/---

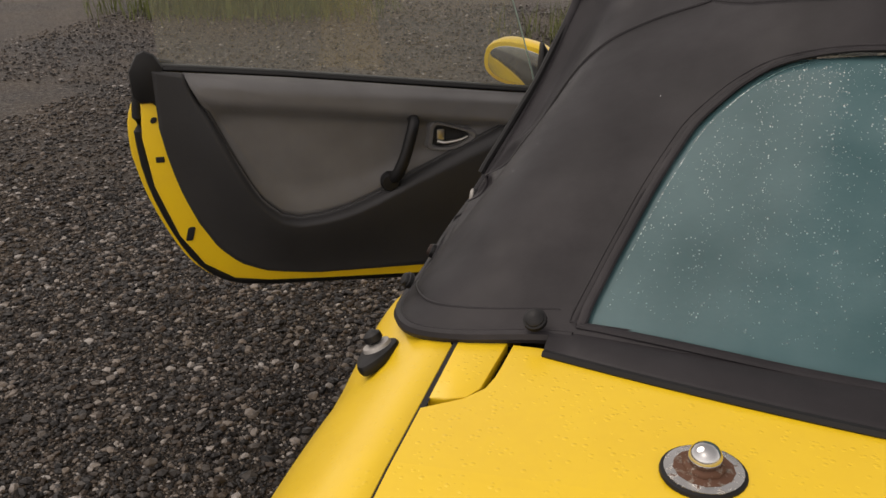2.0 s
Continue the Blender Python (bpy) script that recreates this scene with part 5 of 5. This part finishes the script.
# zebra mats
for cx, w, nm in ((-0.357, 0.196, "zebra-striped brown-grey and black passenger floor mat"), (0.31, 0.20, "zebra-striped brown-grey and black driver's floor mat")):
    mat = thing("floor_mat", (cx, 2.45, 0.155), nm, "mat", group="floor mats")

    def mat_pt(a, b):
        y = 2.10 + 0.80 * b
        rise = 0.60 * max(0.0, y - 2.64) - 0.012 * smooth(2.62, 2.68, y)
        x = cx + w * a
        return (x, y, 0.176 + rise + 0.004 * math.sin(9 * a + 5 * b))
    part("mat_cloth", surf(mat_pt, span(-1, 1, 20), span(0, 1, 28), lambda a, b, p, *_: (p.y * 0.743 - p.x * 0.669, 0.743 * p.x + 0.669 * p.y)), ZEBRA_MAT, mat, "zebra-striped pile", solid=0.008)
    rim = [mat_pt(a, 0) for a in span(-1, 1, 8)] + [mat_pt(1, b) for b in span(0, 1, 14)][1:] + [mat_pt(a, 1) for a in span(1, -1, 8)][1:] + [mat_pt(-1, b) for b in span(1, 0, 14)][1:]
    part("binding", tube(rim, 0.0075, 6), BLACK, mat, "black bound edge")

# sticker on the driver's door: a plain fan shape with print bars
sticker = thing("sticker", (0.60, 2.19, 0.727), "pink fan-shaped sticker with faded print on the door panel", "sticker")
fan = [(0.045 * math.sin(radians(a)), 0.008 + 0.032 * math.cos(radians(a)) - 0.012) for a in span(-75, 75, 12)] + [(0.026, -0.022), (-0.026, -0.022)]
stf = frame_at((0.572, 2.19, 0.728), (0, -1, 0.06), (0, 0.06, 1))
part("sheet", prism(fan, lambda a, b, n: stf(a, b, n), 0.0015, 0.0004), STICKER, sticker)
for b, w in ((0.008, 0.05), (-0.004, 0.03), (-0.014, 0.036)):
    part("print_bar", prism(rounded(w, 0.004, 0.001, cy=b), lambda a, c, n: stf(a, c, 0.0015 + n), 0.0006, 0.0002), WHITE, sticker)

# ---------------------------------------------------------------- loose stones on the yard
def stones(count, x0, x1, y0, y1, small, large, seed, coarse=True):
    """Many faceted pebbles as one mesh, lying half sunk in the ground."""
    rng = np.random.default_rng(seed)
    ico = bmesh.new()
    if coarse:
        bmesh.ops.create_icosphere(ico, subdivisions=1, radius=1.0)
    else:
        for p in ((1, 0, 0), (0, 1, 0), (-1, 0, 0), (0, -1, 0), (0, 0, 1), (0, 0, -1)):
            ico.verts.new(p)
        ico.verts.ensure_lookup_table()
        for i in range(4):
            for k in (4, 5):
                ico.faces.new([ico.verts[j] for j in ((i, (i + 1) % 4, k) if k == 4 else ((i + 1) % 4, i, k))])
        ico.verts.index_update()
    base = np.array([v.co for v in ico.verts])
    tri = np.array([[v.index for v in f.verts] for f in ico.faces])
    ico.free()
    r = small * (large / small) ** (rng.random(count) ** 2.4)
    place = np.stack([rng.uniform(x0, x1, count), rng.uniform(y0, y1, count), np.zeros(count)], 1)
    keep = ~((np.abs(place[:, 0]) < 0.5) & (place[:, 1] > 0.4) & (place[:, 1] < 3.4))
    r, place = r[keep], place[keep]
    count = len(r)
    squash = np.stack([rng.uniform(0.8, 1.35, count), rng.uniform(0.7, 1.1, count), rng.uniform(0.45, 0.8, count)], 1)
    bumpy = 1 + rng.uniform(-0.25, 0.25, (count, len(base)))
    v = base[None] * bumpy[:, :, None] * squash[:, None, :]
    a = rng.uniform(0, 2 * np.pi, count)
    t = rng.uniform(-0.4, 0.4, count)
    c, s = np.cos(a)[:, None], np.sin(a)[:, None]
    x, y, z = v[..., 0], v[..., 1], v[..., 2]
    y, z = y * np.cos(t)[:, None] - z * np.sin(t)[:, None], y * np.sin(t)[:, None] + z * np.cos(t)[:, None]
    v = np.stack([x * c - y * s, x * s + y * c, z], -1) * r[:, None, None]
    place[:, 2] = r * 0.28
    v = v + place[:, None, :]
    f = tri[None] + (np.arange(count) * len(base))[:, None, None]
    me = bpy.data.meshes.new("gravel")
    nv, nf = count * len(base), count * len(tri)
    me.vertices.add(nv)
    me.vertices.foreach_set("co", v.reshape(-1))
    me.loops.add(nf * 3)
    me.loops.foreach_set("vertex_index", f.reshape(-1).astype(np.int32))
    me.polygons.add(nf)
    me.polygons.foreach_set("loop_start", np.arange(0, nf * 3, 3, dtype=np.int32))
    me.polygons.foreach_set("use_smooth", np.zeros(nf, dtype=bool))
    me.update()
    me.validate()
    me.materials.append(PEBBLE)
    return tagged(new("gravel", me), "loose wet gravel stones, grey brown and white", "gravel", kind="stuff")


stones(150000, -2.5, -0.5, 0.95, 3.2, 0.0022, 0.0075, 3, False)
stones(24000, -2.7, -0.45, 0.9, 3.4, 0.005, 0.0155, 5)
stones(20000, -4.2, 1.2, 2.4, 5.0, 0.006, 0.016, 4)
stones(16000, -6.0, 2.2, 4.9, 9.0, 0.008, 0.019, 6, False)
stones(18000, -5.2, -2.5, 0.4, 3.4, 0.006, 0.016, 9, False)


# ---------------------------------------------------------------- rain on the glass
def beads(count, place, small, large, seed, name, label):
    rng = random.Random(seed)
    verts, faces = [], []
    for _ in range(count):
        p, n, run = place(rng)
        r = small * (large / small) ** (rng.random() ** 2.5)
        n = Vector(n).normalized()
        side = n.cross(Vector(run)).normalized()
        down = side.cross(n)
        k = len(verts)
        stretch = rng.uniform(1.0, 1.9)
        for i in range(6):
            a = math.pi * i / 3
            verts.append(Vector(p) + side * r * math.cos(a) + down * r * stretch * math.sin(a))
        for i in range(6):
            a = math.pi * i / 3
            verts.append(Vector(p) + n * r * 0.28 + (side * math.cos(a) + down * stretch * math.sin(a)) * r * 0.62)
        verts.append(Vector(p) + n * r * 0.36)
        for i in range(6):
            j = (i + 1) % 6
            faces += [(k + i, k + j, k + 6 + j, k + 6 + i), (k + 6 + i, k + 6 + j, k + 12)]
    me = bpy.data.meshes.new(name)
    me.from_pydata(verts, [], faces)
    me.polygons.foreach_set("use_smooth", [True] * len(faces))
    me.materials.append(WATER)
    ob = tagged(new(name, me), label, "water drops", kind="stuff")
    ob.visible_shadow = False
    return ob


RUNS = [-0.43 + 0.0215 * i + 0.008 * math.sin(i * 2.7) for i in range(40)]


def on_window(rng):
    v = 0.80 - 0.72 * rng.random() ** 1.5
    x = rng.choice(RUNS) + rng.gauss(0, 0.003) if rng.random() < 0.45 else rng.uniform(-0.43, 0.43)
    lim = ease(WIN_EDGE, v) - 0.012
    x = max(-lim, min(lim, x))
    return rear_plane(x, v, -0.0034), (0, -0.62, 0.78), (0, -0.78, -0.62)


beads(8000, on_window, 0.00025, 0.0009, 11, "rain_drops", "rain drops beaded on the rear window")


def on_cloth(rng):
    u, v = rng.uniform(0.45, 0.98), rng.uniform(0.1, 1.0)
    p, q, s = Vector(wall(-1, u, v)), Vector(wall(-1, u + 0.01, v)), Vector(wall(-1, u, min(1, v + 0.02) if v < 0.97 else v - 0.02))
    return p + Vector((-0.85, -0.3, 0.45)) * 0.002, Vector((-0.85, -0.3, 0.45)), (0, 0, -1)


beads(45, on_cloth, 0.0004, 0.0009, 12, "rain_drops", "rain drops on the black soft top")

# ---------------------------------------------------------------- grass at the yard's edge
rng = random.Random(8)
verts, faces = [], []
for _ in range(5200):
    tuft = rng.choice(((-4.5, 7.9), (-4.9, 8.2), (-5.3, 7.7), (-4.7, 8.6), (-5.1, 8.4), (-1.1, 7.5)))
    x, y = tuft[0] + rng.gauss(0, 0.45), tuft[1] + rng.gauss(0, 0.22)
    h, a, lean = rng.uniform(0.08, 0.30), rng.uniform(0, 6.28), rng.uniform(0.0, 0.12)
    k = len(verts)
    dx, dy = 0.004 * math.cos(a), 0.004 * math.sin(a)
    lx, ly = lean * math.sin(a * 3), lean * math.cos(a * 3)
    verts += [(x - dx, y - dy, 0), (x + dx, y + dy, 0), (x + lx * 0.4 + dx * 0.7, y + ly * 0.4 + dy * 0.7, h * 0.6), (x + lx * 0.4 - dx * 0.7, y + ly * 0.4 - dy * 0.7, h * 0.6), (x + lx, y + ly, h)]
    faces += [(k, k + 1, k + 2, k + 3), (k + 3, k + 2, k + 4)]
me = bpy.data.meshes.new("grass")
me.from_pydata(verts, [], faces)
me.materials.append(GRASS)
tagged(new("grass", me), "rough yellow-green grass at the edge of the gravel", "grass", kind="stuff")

\---

__TASK DIRECTIONS__.
Tally the lines of the data that contain the string "with" and report the total alone.

__FINAL RESULT__.
3